DATA SHOWN:
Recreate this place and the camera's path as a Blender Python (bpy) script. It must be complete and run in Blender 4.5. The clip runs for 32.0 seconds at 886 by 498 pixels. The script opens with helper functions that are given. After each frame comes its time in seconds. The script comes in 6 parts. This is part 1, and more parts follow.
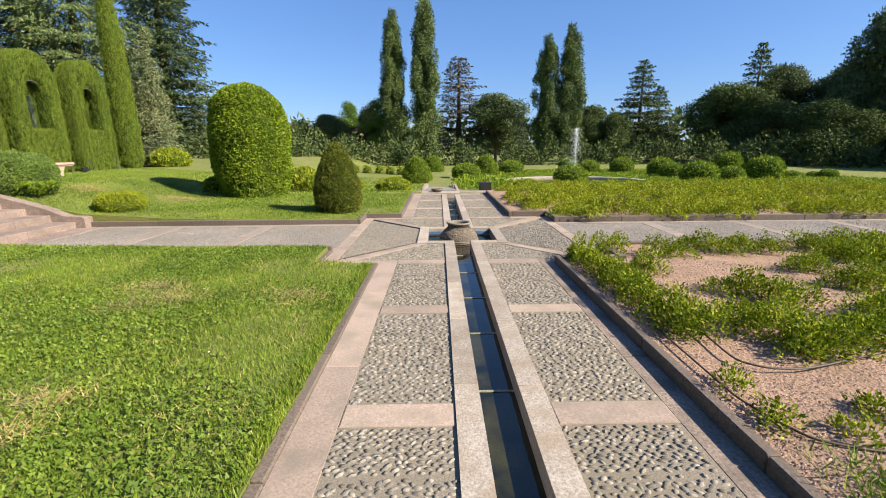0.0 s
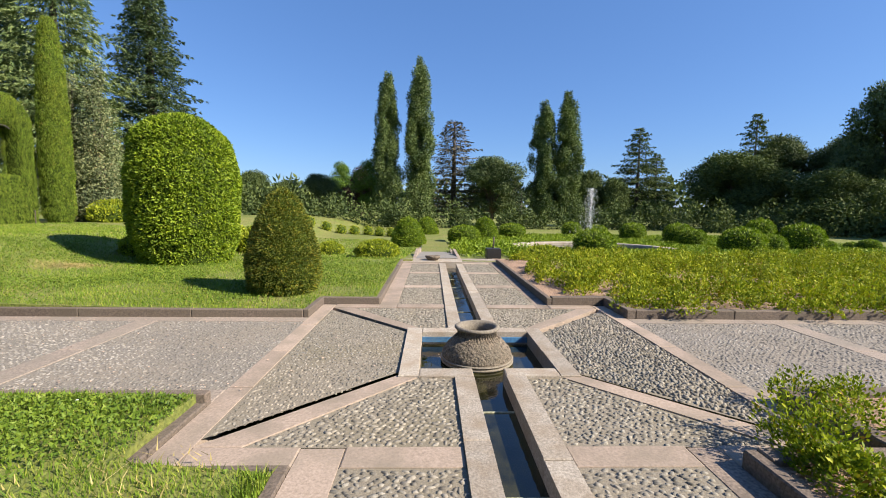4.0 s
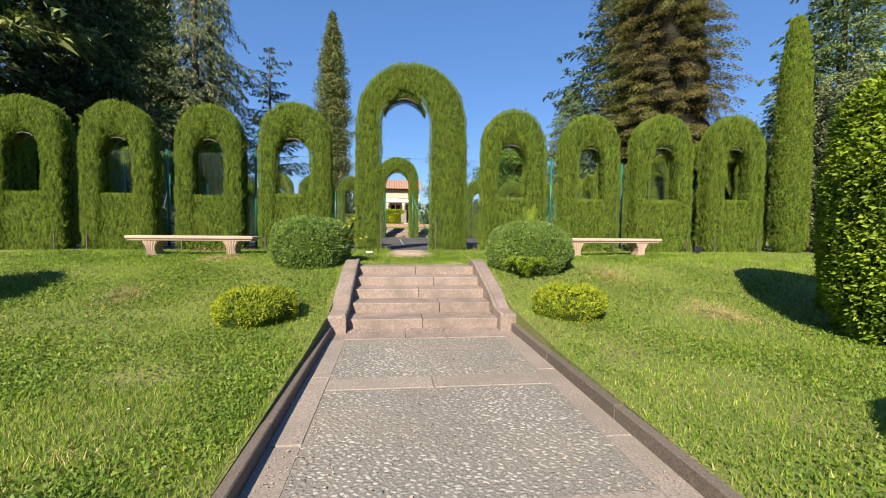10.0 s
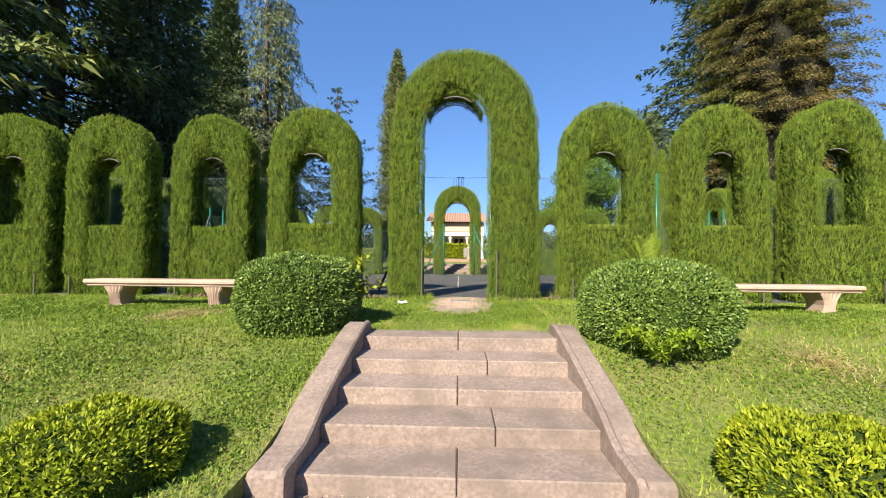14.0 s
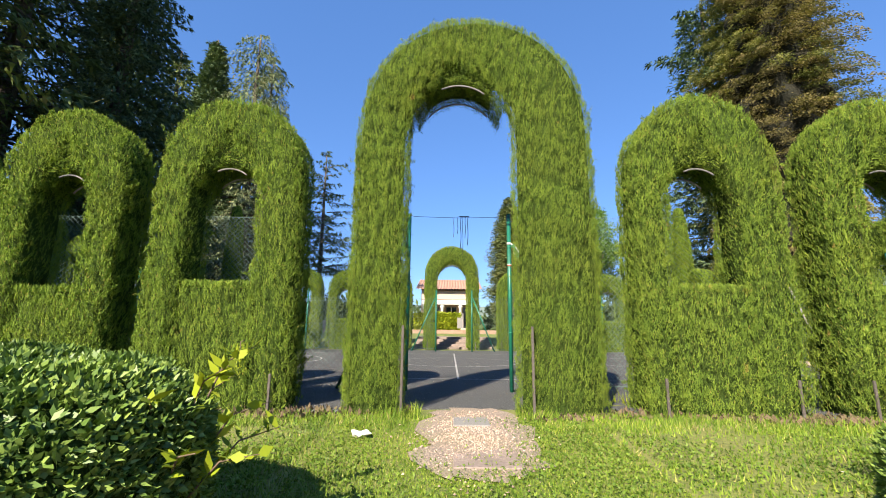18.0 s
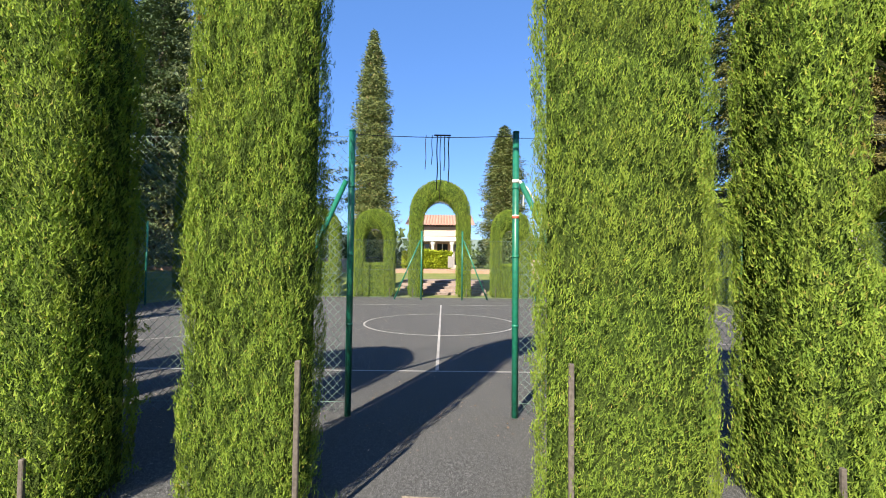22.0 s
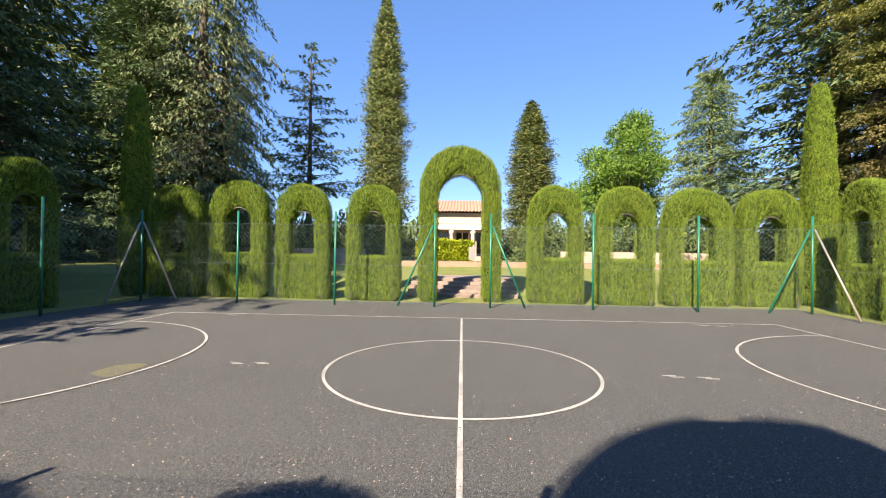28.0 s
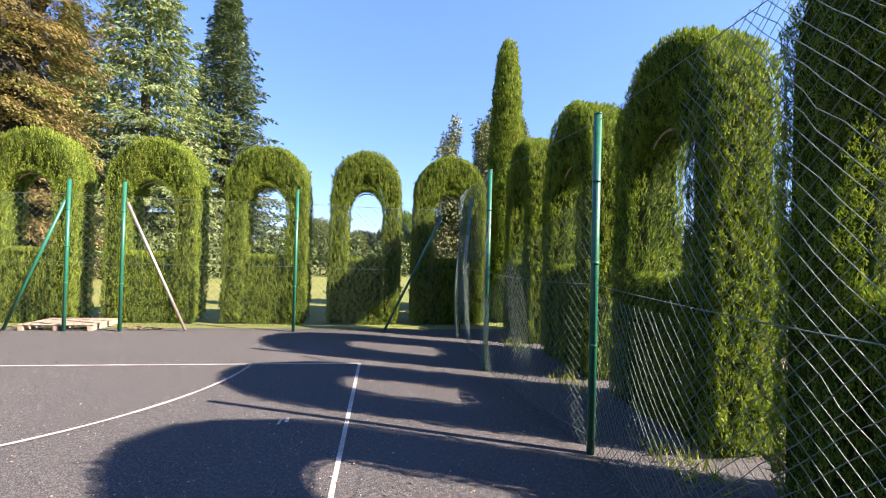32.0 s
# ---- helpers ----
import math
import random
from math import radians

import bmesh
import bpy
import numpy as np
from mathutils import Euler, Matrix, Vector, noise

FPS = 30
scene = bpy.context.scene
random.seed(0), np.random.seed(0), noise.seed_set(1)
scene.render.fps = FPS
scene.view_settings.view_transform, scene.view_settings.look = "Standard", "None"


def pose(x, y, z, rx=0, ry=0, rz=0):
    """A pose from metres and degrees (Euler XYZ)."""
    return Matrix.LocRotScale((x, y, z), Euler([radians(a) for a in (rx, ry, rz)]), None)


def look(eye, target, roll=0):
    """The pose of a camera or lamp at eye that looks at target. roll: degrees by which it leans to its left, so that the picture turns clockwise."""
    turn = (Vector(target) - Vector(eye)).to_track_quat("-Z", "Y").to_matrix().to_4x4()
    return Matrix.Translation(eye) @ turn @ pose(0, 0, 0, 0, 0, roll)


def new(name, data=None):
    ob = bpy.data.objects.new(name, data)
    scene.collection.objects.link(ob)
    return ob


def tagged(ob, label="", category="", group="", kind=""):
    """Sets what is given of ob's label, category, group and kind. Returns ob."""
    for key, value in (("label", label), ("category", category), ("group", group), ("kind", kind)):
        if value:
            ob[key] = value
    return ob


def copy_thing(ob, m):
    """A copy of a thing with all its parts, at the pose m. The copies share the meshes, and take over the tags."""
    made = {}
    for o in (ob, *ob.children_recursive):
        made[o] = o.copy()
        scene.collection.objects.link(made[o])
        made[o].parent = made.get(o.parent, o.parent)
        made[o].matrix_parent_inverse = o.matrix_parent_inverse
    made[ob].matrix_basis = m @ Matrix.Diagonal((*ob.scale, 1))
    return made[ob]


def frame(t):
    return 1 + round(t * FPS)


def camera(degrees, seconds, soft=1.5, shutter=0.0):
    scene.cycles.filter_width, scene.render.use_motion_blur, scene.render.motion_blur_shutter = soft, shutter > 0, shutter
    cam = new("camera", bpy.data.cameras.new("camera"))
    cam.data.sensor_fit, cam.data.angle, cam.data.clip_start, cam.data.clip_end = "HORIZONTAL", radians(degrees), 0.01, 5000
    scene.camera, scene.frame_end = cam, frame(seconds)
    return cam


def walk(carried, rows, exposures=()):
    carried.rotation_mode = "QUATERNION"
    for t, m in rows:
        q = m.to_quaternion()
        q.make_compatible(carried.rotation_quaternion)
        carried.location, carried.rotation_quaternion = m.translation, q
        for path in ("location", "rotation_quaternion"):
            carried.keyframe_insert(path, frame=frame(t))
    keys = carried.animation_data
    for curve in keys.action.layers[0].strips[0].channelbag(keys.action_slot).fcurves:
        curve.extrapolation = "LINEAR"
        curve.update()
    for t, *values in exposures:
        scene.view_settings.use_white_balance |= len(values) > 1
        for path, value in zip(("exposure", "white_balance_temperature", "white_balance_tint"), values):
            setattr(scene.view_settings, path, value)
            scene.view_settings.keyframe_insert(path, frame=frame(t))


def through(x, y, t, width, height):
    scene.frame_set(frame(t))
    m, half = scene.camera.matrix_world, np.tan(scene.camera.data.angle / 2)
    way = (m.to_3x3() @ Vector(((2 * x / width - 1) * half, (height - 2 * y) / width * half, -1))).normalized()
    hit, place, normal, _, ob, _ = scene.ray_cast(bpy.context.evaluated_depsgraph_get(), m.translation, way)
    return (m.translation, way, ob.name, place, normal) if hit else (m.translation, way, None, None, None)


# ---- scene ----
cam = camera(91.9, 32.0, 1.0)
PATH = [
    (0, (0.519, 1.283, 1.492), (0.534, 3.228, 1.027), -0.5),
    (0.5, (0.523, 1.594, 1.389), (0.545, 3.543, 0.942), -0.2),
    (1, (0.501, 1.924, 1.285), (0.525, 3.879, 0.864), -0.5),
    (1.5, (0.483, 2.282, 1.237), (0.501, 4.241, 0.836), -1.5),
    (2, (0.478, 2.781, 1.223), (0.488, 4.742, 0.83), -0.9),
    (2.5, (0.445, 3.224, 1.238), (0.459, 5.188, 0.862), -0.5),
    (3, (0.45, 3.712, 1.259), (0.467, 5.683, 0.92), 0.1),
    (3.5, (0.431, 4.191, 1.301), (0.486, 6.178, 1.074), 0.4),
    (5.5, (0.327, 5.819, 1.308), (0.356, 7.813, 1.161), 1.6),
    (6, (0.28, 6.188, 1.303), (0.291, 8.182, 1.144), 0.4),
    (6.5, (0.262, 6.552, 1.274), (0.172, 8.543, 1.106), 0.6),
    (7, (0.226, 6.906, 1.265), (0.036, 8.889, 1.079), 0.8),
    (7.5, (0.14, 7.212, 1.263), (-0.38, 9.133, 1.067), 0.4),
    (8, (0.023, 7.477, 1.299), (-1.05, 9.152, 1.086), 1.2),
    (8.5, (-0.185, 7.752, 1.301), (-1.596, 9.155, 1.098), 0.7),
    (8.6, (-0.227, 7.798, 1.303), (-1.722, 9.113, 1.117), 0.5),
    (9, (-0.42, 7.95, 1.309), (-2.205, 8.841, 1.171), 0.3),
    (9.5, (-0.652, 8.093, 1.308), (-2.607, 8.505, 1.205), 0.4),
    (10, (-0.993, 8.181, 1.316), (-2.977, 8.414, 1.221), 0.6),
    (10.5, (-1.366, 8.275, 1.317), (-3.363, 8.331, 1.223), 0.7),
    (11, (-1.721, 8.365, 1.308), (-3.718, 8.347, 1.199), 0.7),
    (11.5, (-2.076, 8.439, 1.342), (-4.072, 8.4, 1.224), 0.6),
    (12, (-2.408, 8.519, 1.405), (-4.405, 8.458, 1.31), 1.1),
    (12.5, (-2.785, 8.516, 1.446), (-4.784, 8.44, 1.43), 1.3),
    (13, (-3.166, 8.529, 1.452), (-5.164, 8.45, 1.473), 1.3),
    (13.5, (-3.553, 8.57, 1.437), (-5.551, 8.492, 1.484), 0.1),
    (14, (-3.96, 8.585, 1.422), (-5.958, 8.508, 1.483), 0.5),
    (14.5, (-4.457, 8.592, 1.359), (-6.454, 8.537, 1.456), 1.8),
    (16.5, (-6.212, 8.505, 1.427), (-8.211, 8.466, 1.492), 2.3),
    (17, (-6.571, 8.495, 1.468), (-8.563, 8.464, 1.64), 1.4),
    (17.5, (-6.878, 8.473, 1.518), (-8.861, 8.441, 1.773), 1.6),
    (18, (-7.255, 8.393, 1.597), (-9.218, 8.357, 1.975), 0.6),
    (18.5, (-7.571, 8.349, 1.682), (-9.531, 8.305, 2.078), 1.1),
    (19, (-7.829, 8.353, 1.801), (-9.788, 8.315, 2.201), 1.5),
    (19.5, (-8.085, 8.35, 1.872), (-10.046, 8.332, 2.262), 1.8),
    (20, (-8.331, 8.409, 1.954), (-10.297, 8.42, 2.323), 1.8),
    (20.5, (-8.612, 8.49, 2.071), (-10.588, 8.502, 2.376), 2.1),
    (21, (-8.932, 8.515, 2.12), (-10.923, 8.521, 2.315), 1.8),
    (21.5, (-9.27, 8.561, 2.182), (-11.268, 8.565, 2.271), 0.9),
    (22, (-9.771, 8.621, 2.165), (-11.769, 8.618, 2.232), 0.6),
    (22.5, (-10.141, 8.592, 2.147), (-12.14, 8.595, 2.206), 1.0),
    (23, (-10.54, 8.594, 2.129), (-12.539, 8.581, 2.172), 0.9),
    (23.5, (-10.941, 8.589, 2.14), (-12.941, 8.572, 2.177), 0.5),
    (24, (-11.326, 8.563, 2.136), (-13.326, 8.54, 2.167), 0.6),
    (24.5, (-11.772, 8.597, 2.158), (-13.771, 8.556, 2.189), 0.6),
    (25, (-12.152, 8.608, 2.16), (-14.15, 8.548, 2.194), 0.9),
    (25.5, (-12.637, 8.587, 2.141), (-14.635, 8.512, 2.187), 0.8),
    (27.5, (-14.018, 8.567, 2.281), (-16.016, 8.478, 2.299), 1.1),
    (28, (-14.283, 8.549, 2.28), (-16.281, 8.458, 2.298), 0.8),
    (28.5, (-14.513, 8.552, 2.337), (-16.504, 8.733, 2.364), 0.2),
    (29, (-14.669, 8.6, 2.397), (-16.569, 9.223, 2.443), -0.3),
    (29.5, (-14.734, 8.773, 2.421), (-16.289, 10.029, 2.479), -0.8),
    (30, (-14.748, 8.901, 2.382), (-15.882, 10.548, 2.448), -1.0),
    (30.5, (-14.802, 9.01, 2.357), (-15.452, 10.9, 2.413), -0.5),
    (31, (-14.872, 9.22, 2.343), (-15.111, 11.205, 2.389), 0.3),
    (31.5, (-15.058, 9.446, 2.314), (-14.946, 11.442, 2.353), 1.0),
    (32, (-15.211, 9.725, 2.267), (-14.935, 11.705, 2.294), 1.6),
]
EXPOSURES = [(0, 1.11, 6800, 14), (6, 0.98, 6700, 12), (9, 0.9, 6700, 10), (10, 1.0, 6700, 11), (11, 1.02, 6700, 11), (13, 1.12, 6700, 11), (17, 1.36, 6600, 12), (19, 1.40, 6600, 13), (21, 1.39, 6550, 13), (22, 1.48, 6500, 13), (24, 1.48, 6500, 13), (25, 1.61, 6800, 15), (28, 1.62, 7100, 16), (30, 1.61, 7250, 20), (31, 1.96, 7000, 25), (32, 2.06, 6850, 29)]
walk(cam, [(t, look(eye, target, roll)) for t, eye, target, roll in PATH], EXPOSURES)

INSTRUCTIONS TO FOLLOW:
Please take the lines from the beginning of the data above through the line holding "return 1 + round(t * FPS)" and transcribe them exactly, without any pictures.

FINISHED EXERCISE:
Recreate this place and the camera's path as a Blender Python (bpy) script. It must be complete and run in Blender 4.5. The clip runs for 32.0 seconds at 886 by 498 pixels. The script opens with helper functions that are given. After each frame comes its time in seconds. The script comes in 6 parts. This is part 1, and more parts follow.
0.0 s
4.0 s
10.0 s
14.0 s
18.0 s
22.0 s
28.0 s
32.0 s
# ---- helpers ----
import math
import random
from math import radians

import bmesh
import bpy
import numpy as np
from mathutils import Euler, Matrix, Vector, noise

FPS = 30
scene = bpy.context.scene
random.seed(0), np.random.seed(0), noise.seed_set(1)
scene.render.fps = FPS
scene.view_settings.view_transform, scene.view_settings.look = "Standard", "None"


def pose(x, y, z, rx=0, ry=0, rz=0):
    """A pose from metres and degrees (Euler XYZ)."""
    return Matrix.LocRotScale((x, y, z), Euler([radians(a) for a in (rx, ry, rz)]), None)


def look(eye, target, roll=0):
    """The pose of a camera or lamp at eye that looks at target. roll: degrees by which it leans to its left, so that the picture turns clockwise."""
    turn = (Vector(target) - Vector(eye)).to_track_quat("-Z", "Y").to_matrix().to_4x4()
    return Matrix.Translation(eye) @ turn @ pose(0, 0, 0, 0, 0, roll)


def new(name, data=None):
    ob = bpy.data.objects.new(name, data)
    scene.collection.objects.link(ob)
    return ob


def tagged(ob, label="", category="", group="", kind=""):
    """Sets what is given of ob's label, category, group and kind. Returns ob."""
    for key, value in (("label", label), ("category", category), ("group", group), ("kind", kind)):
        if value:
            ob[key] = value
    return ob


def copy_thing(ob, m):
    """A copy of a thing with all its parts, at the pose m. The copies share the meshes, and take over the tags."""
    made = {}
    for o in (ob, *ob.children_recursive):
        made[o] = o.copy()
        scene.collection.objects.link(made[o])
        made[o].parent = made.get(o.parent, o.parent)
        made[o].matrix_parent_inverse = o.matrix_parent_inverse
    made[ob].matrix_basis = m @ Matrix.Diagonal((*ob.scale, 1))
    return made[ob]


def frame(t):
    return 1 + round(t * FPS)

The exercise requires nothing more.